Count every line that has "part" in it and give the total, nothing more.

################

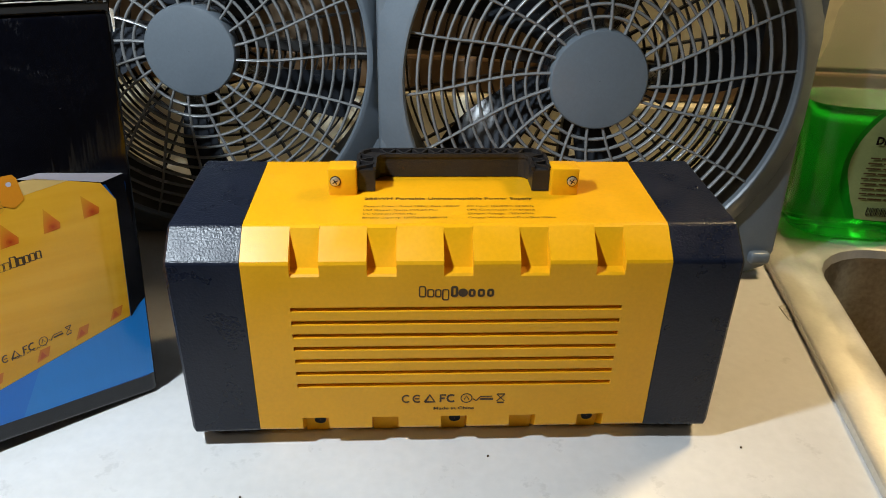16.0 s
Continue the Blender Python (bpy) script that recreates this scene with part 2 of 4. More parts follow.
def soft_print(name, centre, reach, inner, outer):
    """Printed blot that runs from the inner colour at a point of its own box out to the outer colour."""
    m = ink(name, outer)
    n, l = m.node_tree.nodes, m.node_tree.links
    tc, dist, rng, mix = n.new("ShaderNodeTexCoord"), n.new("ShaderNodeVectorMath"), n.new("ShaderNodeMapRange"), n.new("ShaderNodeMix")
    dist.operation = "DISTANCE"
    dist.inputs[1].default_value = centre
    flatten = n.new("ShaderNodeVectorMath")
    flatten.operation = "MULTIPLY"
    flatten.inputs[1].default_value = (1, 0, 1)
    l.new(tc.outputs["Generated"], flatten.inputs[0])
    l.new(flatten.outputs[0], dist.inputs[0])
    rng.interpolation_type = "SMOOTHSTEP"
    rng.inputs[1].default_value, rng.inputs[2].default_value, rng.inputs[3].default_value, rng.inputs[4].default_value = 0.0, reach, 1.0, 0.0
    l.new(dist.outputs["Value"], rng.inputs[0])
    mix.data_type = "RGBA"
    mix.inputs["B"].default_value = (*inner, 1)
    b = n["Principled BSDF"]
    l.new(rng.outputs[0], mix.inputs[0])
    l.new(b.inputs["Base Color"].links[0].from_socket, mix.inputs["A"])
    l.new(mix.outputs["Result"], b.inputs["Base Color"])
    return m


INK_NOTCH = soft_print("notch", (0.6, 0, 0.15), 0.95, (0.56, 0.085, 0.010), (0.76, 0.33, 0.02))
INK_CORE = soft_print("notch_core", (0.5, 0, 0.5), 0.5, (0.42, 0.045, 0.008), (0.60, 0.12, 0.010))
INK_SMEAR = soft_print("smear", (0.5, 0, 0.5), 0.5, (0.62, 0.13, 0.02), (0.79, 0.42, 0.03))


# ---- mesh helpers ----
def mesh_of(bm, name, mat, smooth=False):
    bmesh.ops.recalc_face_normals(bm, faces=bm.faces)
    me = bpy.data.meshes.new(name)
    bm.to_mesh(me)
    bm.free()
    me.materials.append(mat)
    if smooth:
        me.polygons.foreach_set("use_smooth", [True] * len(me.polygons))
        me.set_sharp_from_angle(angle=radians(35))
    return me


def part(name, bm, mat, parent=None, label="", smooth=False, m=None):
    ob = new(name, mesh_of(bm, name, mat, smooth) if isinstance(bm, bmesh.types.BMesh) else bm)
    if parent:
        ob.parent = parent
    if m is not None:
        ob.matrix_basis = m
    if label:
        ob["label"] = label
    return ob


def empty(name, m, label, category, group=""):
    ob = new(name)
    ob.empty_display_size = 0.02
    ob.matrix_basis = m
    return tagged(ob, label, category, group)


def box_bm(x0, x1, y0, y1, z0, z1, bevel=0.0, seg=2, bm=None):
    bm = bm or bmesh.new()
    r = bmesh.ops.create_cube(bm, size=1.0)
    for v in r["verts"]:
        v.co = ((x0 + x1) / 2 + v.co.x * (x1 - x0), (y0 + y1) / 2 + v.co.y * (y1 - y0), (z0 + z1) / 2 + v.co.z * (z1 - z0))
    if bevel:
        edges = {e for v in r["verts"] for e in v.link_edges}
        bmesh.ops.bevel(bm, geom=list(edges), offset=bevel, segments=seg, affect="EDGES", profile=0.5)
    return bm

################

■ SOLUTION BELOW: 2